Well I’m back from my Refugee Adventures. For the past 5 days my roommate, Natasha, her son and I have been making the rounds in Evansville and Henderson, KY borrowing couches and heat and electricity from generous folks who were willing and able to share. Last night our electricity came back on and it was the greatest relief I’ve known in quite some time. Morale was taking a steep decline on Sunday so the restoration really couldn’t have come at a better time.
It was easy to find something to complain about in all of this, but I think that we all did a bang up job and staying positive and avoiding the slippery slope that would have been moping. So as I’m thinking back on the past almost-week, I want to remember the good things that came out of it because, as it turns out, a lot of good really did come from this experience.
For instance, my roommate and I got to know each other real quick-like. If it hadn’t been for this situation, it would’ve taken a lot longer for she and I to develop our relationship. This really got us over the “adjusting to each other” hump at an accelerated speed. Having said as much, I can’t leave this subject without expressing my gratitude to her for taking me with her everywhere and making sure I had a place to be warm as well. If I hadn’t been in this house with her, I would’ve surely been at a shelter or something and much less comfortable.
I’m also grateful because through this it turns out that my roommate and I get along quite well and so I feel like it was divine intervention that I found this house and this person. This whole situation is going to be so good for me, I’m convinced of it.
Next: I like a kid. Yes folks. I live with a boy who is about to be 4 years old and I quite enjoy his company. It’s weird. And after these 5 days, I found myself going to work and going on and on about stuff he did or said or how well he was handling everything. I mean, it was close to gushing. I don’t pretend to understand it, it’s just happened.
Moving on: Through Natasha, I was able to meet such a magnificent group of people who are involved in wonderful things for this community and who I think will be so beneficial to my own personal development. I’d again like to reiterate my new-found belief in divine intervention. I don’t see how it could have happened any other way. I really feel like I was led here and for a reason. These are exactly the types of people that I want to surround myself with and if it hadn’t been for the storm I may have never found them.
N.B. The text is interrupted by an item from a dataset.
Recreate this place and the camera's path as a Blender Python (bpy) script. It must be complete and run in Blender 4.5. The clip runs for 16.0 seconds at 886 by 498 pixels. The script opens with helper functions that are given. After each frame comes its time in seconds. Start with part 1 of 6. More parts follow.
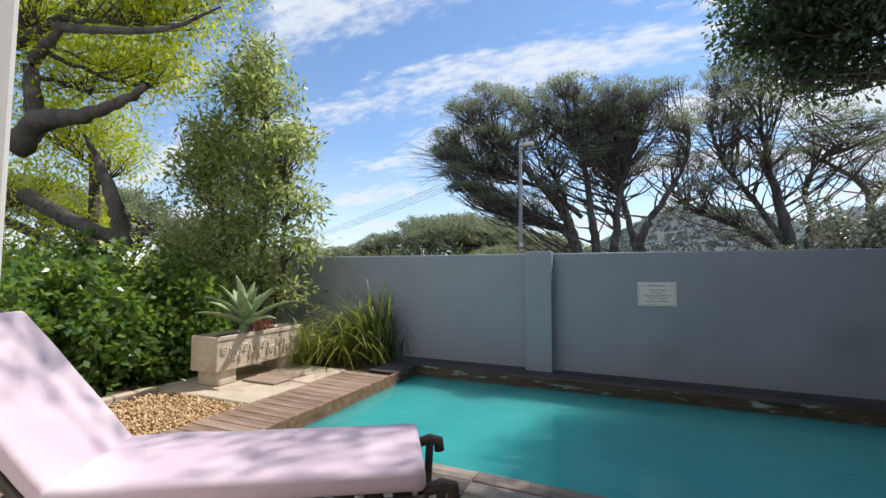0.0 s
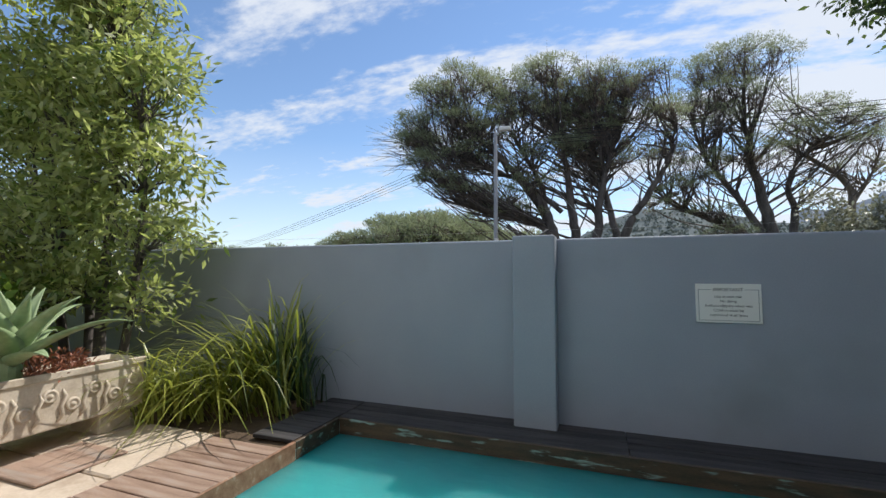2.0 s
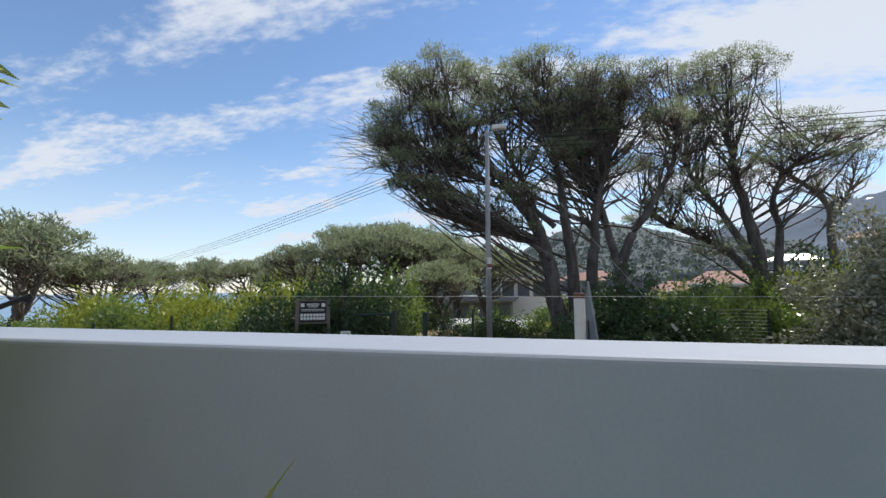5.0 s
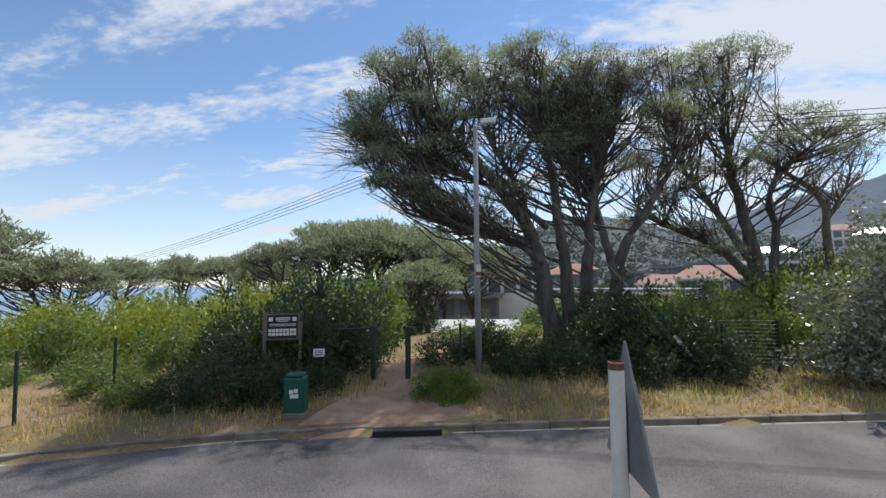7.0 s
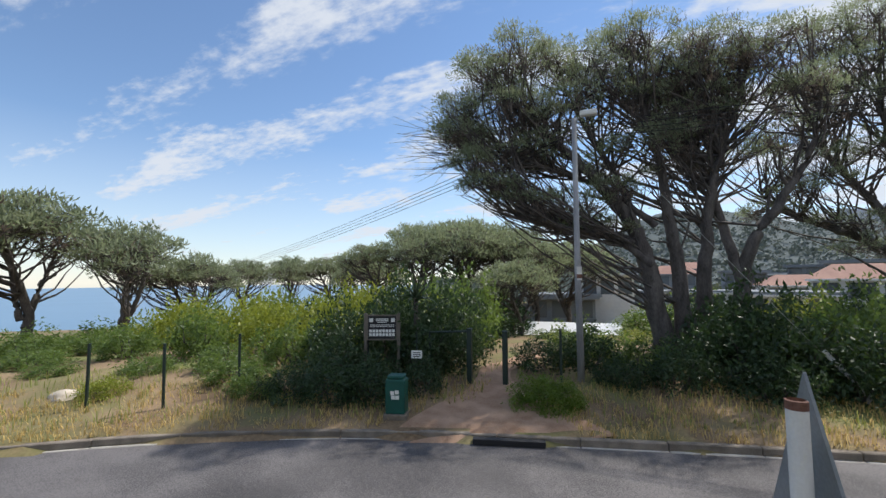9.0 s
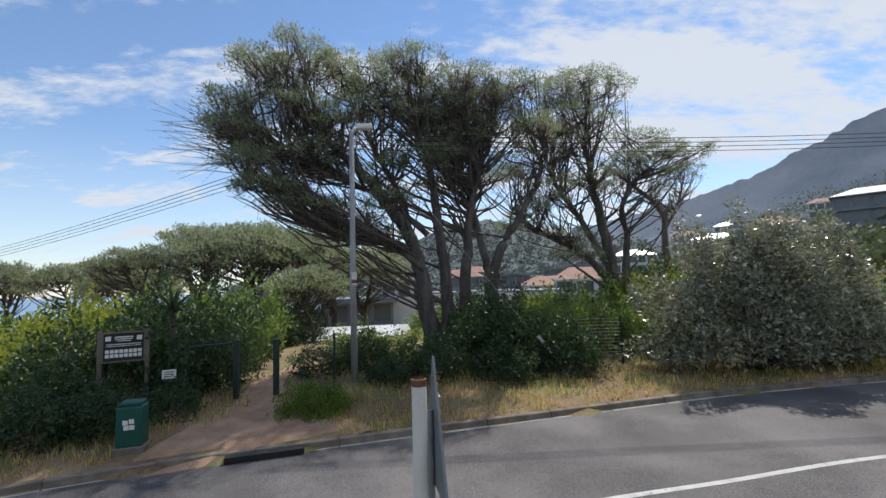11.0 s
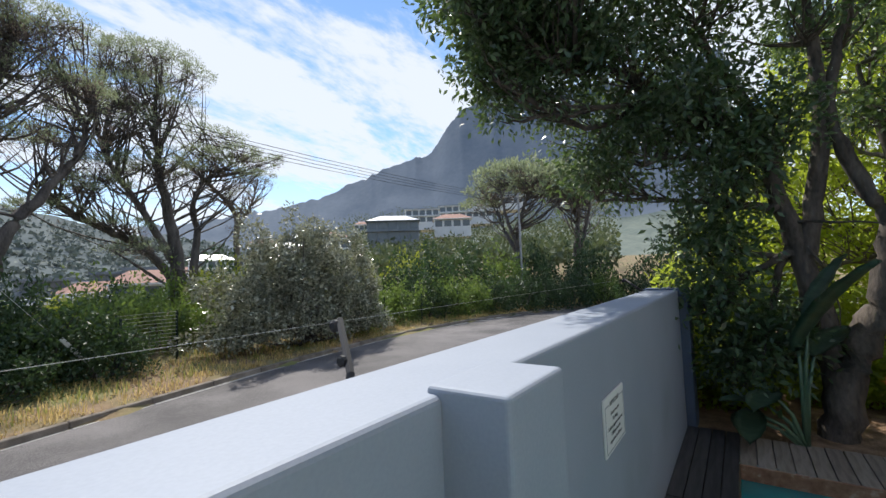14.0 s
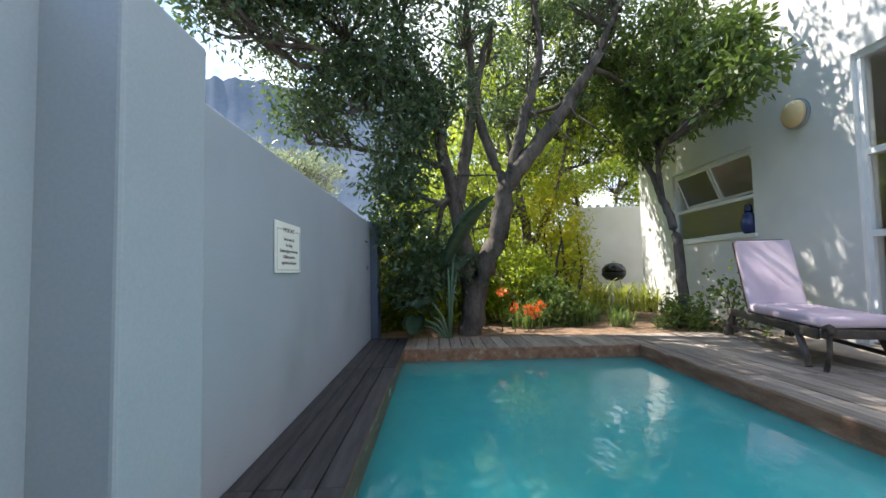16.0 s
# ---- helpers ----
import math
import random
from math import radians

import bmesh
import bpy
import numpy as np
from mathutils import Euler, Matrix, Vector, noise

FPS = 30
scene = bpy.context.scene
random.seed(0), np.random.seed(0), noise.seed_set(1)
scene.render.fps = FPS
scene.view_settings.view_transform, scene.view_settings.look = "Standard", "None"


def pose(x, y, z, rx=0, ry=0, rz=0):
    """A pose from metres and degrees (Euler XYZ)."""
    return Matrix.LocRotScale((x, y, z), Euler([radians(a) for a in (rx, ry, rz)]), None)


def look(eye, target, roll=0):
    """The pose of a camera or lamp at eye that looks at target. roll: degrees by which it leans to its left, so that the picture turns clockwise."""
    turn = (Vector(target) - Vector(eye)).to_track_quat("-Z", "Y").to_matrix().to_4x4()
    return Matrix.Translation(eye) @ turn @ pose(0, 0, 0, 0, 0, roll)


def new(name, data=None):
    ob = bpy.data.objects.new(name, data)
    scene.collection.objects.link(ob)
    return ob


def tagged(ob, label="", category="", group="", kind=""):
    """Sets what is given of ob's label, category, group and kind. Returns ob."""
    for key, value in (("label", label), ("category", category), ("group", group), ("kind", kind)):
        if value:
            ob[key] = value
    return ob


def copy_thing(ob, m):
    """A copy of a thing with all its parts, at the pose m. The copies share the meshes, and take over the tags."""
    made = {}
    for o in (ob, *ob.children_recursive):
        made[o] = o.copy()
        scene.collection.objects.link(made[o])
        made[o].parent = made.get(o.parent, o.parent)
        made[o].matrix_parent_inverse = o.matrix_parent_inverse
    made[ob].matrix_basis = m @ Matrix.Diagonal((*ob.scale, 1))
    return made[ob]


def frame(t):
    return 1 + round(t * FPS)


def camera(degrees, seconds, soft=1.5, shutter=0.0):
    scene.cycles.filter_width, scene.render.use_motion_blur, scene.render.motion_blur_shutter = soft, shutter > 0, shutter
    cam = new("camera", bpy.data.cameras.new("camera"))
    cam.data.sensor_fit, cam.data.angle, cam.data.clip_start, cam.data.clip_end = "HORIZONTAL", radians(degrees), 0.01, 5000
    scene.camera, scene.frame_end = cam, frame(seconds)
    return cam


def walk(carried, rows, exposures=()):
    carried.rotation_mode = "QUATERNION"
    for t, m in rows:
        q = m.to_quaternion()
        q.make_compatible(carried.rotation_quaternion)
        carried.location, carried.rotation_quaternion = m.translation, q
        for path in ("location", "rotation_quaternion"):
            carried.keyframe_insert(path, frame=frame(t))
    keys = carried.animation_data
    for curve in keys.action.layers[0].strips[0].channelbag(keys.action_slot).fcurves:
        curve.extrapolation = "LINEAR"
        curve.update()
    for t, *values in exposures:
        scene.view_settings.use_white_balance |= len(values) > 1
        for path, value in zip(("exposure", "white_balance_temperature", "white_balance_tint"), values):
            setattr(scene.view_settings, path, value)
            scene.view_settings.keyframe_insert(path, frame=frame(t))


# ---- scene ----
cam = camera(92.3, 16.0)
PATH = [
    (0, (1.351, -6.162, 1.313), (0.550, -4.333, 1.435), 0.3),
    (0.3, (1.287, -5.852, 1.304), (0.526, -4.007, 1.431), 0.3),
    (0.5, (1.257, -5.608, 1.291), (0.512, -3.756, 1.417), -0.0),
    (1, (1.140, -5.054, 1.264), (0.429, -3.189, 1.393), -0.1),
    (1.5, (0.954, -4.509, 1.266), (0.272, -2.634, 1.395), 0.1),
    (2, (0.715, -3.943, 1.294), (0.031, -2.068, 1.420), 0.1),
    (2.5, (0.308, -3.443, 1.335), (-0.512, -1.623, 1.459), 0.9),
    (3, (-0.182, -3.078, 1.382), (-1.105, -1.308, 1.511), 0.9),
    (3.5, (-0.696, -2.749, 1.436), (-1.629, -0.985, 1.567), 1.9),
    (4, (-1.072, -2.381, 1.581), (-1.938, -0.584, 1.731), 0.7),
    (4.5, (-1.418, -1.850, 1.714), (-2.027, 0.047, 1.883), 0.3),
    (5, (-1.573, -1.219, 1.811), (-2.014, 0.723, 1.995), -0.2),
    (5.2, (-1.598, -1.027, 1.872), (-2.001, 0.923, 2.053), -0.3),
    (6.4, (-1.790, -0.260, 2.330), (-2.140, 1.708, 2.480), -0.5),
    (7.3, (-1.914, 0.180, 2.403), (-2.344, 2.128, 2.546), -0.7),
    (7.5, (-2.001, 0.229, 2.423), (-2.539, 2.150, 2.565), -0.5),
    (8, (-2.219, 0.273, 2.476), (-2.975, 2.119, 2.616), -0.2),
    (8.2, (-2.268, 0.293, 2.495), (-3.109, 2.103, 2.635), -0.1),
    (9.2, (-2.050, 0.275, 2.490), (-2.800, 2.127, 2.640), -0.4),
    (10.3, (-1.441, 0.318, 2.474), (-1.957, 2.243, 2.636), -0.8),
    (10.5, (-1.334, 0.285, 2.484), (-1.666, 2.251, 2.644), -1.1),
    (11, (-1.109, 0.177, 2.496), (-1.016, 2.169, 2.650), -1.7),
    (11.5, (-0.956, 0.060, 2.475), (-0.523, 2.007, 2.623), -2.0),
    (12, (-0.816, -0.151, 2.483), (-0.087, 1.706, 2.623), -2.2),
    (12.5, (-0.753, -0.314, 2.480), (0.256, 1.408, 2.612), -2.3),
    (13, (-0.826, -0.405, 2.495), (0.466, 1.117, 2.611), -2.3),
    (13.5, (-0.960, -0.532, 2.325), (0.546, 0.780, 2.436), -2.3),
    (14, (-0.909, -0.659, 1.943), (0.729, 0.482, 2.061), -2.3),
    (14.3, (-0.921, -0.708, 1.664), (0.780, 0.334, 1.795), -2.2),
    (14.5, (-0.899, -0.711, 1.525), (0.847, 0.258, 1.646), -2.2),
    (15, (-0.908, -0.761, 1.234), (0.958, -0.049, 1.343), -0.8),
    (15.3, (-0.928, -0.812, 1.121), (1.005, -0.309, 1.232), -0.7),
    (15.7, (-0.975, -0.881, 0.992), (1.013, -0.687, 1.100), -1.0),
    (16, (-0.984, -0.918, 0.919), (1.013, -0.956, 1.025), -1.1),
]
# the clip's camera opens up as it turns back into the shade
EXPOSURE = [(0, 0.25), (1, 0.2), (2, 0.2), (3, 0.25), (5, 0.1), (8, 0.1), (11, 0.05), (12, 0.18), (12.5, 0.28), (13, 0.3), (13.5, 0.32), (14, 0.35), (14.5, 0.55), (15, 0.85), (15.5, 1.25), (16, 1.38)]
walk(cam, [(t, look(eye, target, roll)) for t, eye, target, roll in PATH], EXPOSURE)

# ---- sky, sun ----
SUN_DIR = Vector((0.38, 0.62, 1.0)).normalized()
world = bpy.data.worlds.new("world")
scene.world = world
world.use_nodes = True
wt = world.node_tree
wt.nodes.clear()


def wnode(kind, **props):
    n = wt.nodes.new(kind)
    for key, value in props.items():
        setattr(n, key, value)
    return n


w_out, w_bg = wnode("ShaderNodeOutputWorld"), wnode("ShaderNodeBackground")
w_sky = wnode("ShaderNodeTexSky", sky_type="NISHITA", sun_disc=False)
w_sky.sun_elevation = math.asin(SUN_DIR.z)
w_sky.sun_rotation = math.atan2(SUN_DIR.x, SUN_DIR.y)
w_sky.air_density, w_sky.dust_density, w_sky.ozone_density = 1.0, 0.0, 3.6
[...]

Also, I was given the chance to volunteer for the Red Cross for part of 2 days and help them out at their disaster shelters. It was humbling and I think if it hadn’t been for that, for the chance to be active and help others, I would have begun complaining a lot sooner than I did. I felt so lucky to have a warm bed or couch every night throughout this ordeal. I was well fed and able to shower. And I think, most importantly, I wasn’t alone. If I was still in my apartment and this had happened, I might have gone to the Red Cross to ask for help instead of to offer it and I would’ve gone there alone. Instead I was lucky enough to be surrounded by great, great people and together we were able to try to make the lives of those in the shelter a little bit more comfortable.
All in all, this situation gave me the opportunity to recognize the things in my life I should be grateful for. And it really has made me question the validity of divine intervention in my life. For me, it seems like all of this was handed to me on a silver platter, if you will. I was here in my new residence being pretty isolationist and not really making many moves to connect with my roommate. All the while she was there, with all of those people I got to meet, and I had no idea what I was missing out on. It just feels to me like this was a less-than-subtle nudge in the right direction. It’s a nudge I certainly do not plan on ignoring. I feel more attached to Evansville than I have before right now. I feel like I could be a part of very, very good things here. Things I wanted to be a part of that I thought I’d have to leave in order to do. I feel like the horizons have opened up before me with more opportunity once more and it’s a very, very good feeling.